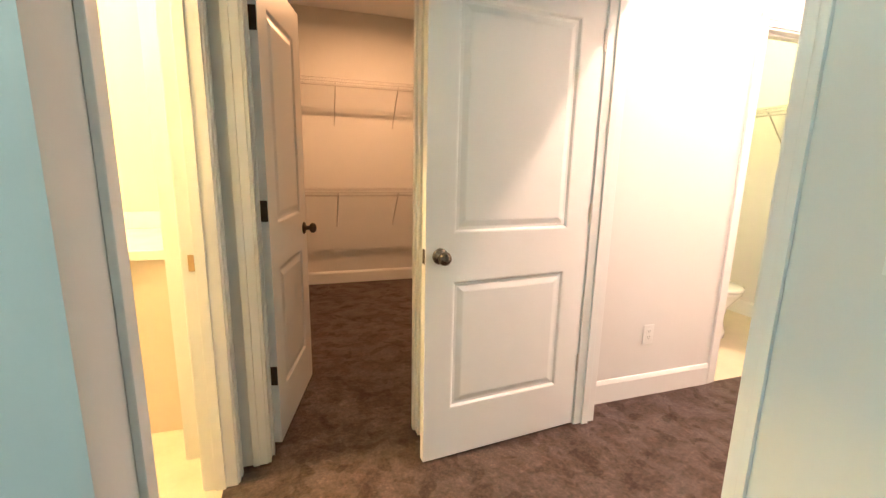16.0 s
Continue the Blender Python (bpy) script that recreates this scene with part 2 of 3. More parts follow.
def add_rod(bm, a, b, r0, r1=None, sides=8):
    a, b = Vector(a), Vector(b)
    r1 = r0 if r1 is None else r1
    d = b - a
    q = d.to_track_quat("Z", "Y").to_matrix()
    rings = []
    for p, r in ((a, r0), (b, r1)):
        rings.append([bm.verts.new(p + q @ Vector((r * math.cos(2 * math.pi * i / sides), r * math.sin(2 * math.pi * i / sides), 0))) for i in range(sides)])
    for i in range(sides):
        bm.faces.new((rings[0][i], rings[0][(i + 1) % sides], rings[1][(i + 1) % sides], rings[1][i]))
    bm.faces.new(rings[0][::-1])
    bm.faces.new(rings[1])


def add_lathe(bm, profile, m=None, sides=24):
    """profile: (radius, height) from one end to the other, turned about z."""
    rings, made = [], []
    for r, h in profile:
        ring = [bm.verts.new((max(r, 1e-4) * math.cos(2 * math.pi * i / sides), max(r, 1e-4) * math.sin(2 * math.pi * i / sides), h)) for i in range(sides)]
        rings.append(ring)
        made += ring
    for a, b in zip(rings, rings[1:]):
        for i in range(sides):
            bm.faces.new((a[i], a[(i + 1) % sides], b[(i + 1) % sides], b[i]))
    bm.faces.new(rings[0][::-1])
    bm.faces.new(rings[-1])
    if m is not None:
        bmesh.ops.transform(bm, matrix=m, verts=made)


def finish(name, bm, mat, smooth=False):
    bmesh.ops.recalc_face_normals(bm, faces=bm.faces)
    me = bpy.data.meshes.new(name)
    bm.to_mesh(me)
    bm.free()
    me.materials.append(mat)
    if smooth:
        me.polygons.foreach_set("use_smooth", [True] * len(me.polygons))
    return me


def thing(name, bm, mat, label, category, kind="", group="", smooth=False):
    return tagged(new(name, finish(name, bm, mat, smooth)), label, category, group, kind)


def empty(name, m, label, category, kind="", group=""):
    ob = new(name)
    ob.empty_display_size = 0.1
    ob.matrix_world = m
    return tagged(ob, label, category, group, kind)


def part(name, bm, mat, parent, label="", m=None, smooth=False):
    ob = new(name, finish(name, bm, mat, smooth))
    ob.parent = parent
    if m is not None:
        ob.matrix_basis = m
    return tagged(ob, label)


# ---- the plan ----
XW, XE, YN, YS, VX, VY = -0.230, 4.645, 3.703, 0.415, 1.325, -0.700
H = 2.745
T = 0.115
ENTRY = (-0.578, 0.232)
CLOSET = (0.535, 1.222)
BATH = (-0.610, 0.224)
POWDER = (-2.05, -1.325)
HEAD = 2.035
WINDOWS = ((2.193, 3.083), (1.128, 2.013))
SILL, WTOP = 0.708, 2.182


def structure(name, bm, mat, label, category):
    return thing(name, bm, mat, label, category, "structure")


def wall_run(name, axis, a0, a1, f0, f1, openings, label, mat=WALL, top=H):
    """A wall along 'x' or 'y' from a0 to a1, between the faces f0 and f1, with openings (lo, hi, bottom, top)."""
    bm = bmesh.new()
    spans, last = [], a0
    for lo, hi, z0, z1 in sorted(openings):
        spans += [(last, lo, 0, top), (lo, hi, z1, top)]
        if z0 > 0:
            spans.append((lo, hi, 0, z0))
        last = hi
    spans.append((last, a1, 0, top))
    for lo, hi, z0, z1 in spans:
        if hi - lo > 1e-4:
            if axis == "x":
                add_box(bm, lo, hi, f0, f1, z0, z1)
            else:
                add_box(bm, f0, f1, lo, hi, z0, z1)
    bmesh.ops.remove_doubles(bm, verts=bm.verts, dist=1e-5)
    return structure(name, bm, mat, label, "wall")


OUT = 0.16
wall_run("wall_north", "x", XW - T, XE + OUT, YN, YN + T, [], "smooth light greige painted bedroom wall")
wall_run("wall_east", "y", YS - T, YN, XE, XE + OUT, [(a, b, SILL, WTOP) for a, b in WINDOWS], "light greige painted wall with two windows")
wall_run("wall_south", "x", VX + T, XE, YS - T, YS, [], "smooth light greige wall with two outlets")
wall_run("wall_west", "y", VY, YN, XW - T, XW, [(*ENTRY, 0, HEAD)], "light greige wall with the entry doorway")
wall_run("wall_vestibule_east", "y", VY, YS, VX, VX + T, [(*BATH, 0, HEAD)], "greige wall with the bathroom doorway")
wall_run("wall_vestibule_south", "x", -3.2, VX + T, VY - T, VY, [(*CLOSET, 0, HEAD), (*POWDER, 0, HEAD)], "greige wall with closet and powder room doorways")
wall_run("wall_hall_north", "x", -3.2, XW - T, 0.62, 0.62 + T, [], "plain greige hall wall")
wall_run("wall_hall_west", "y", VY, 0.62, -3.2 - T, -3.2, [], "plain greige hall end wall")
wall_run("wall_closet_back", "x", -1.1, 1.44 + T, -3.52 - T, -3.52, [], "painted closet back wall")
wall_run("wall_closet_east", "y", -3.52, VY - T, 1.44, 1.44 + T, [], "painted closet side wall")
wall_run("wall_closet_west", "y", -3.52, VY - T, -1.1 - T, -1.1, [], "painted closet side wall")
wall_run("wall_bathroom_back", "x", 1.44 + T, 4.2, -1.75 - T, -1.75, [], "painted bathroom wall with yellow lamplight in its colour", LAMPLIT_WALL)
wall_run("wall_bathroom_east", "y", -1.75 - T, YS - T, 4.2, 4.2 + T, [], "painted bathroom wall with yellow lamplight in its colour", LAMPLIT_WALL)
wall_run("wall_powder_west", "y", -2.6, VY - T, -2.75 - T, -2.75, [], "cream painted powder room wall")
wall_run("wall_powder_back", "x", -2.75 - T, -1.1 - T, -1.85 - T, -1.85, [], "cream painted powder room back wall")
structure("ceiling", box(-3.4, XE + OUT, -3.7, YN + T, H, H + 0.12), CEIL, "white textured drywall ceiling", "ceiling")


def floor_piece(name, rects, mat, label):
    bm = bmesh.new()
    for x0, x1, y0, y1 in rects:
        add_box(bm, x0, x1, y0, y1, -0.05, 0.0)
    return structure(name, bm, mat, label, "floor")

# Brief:
All of the data above should be transcribed verbatim, with pictures omitted.

# Response:
16.0 s
Continue the Blender Python (bpy) script that recreates this scene with part 2 of 3. More parts follow.
def add_rod(bm, a, b, r0, r1=None, sides=8):
    a, b = Vector(a), Vector(b)
    r1 = r0 if r1 is None else r1
    d = b - a
    q = d.to_track_quat("Z", "Y").to_matrix()
    rings = []
    for p, r in ((a, r0), (b, r1)):
        rings.append([bm.verts.new(p + q @ Vector((r * math.cos(2 * math.pi * i / sides), r * math.sin(2 * math.pi * i / sides), 0))) for i in range(sides)])
    for i in range(sides):
        bm.faces.new((rings[0][i], rings[0][(i + 1) % sides], rings[1][(i + 1) % sides], rings[1][i]))
    bm.faces.new(rings[0][::-1])
    bm.faces.new(rings[1])


def add_lathe(bm, profile, m=None, sides=24):
    """profile: (radius, height) from one end to the other, turned about z."""
    rings, made = [], []
    for r, h in profile:
        ring = [bm.verts.new((max(r, 1e-4) * math.cos(2 * math.pi * i / sides), max(r, 1e-4) * math.sin(2 * math.pi * i / sides), h)) for i in range(sides)]
        rings.append(ring)
        made += ring
    for a, b in zip(rings, rings[1:]):
        for i in range(sides):
            bm.faces.new((a[i], a[(i + 1) % sides], b[(i + 1) % sides], b[i]))
    bm.faces.new(rings[0][::-1])
    bm.faces.new(rings[-1])
    if m is not None:
        bmesh.ops.transform(bm, matrix=m, verts=made)


def finish(name, bm, mat, smooth=False):
    bmesh.ops.recalc_face_normals(bm, faces=bm.faces)
    me = bpy.data.meshes.new(name)
    bm.to_mesh(me)
    bm.free()
    me.materials.append(mat)
    if smooth:
        me.polygons.foreach_set("use_smooth", [True] * len(me.polygons))
    return me


def thing(name, bm, mat, label, category, kind="", group="", smooth=False):
    return tagged(new(name, finish(name, bm, mat, smooth)), label, category, group, kind)


def empty(name, m, label, category, kind="", group=""):
    ob = new(name)
    ob.empty_display_size = 0.1
    ob.matrix_world = m
    return tagged(ob, label, category, group, kind)


def part(name, bm, mat, parent, label="", m=None, smooth=False):
    ob = new(name, finish(name, bm, mat, smooth))
    ob.parent = parent
    if m is not None:
        ob.matrix_basis = m
    return tagged(ob, label)


# ---- the plan ----
XW, XE, YN, YS, VX, VY = -0.230, 4.645, 3.703, 0.415, 1.325, -0.700
H = 2.745
T = 0.115
ENTRY = (-0.578, 0.232)
CLOSET = (0.535, 1.222)
BATH = (-0.610, 0.224)
POWDER = (-2.05, -1.325)
HEAD = 2.035
WINDOWS = ((2.193, 3.083), (1.128, 2.013))
SILL, WTOP = 0.708, 2.182


def structure(name, bm, mat, label, category):
    return thing(name, bm, mat, label, category, "structure")


def wall_run(name, axis, a0, a1, f0, f1, openings, label, mat=WALL, top=H):
    """A wall along 'x' or 'y' from a0 to a1, between the faces f0 and f1, with openings (lo, hi, bottom, top)."""
    bm = bmesh.new()
    spans, last = [], a0
    for lo, hi, z0, z1 in sorted(openings):
        spans += [(last, lo, 0, top), (lo, hi, z1, top)]
        if z0 > 0:
            spans.append((lo, hi, 0, z0))
        last = hi
    spans.append((last, a1, 0, top))
    for lo, hi, z0, z1 in spans:
        if hi - lo > 1e-4:
            if axis == "x":
                add_box(bm, lo, hi, f0, f1, z0, z1)
            else:
                add_box(bm, f0, f1, lo, hi, z0, z1)
    bmesh.ops.remove_doubles(bm, verts=bm.verts, dist=1e-5)
    return structure(name, bm, mat, label, "wall")


OUT = 0.16
wall_run("wall_north", "x", XW - T, XE + OUT, YN, YN + T, [], "smooth light greige painted bedroom wall")
wall_run("wall_east", "y", YS - T, YN, XE, XE + OUT, [(a, b, SILL, WTOP) for a, b in WINDOWS], "light greige painted wall with two windows")
wall_run("wall_south", "x", VX + T, XE, YS - T, YS, [], "smooth light greige wall with two outlets")
wall_run("wall_west", "y", VY, YN, XW - T, XW, [(*ENTRY, 0, HEAD)], "light greige wall with the entry doorway")
wall_run("wall_vestibule_east", "y", VY, YS, VX, VX + T, [(*BATH, 0, HEAD)], "greige wall with the bathroom doorway")
wall_run("wall_vestibule_south", "x", -3.2, VX + T, VY - T, VY, [(*CLOSET, 0, HEAD), (*POWDER, 0, HEAD)], "greige wall with closet and powder room doorways")
wall_run("wall_hall_north", "x", -3.2, XW - T, 0.62, 0.62 + T, [], "plain greige hall wall")
wall_run("wall_hall_west", "y", VY, 0.62, -3.2 - T, -3.2, [], "plain greige hall end wall")
wall_run("wall_closet_back", "x", -1.1, 1.44 + T, -3.52 - T, -3.52, [], "painted closet back wall")
wall_run("wall_closet_east", "y", -3.52, VY - T, 1.44, 1.44 + T, [], "painted closet side wall")
wall_run("wall_closet_west", "y", -3.52, VY - T, -1.1 - T, -1.1, [], "painted closet side wall")
wall_run("wall_bathroom_back", "x", 1.44 + T, 4.2, -1.75 - T, -1.75, [], "painted bathroom wall with yellow lamplight in its colour", LAMPLIT_WALL)
wall_run("wall_bathroom_east", "y", -1.75 - T, YS - T, 4.2, 4.2 + T, [], "painted bathroom wall with yellow lamplight in its colour", LAMPLIT_WALL)
wall_run("wall_powder_west", "y", -2.6, VY - T, -2.75 - T, -2.75, [], "cream painted powder room wall")
wall_run("wall_powder_back", "x", -2.75 - T, -1.1 - T, -1.85 - T, -1.85, [], "cream painted powder room back wall")
structure("ceiling", box(-3.4, XE + OUT, -3.7, YN + T, H, H + 0.12), CEIL, "white textured drywall ceiling", "ceiling")


def floor_piece(name, rects, mat, label):
    bm = bmesh.new()
    for x0, x1, y0, y1 in rects:
        add_box(bm, x0, x1, y0, y1, -0.05, 0.0)
    return structure(name, bm, mat, label, "floor")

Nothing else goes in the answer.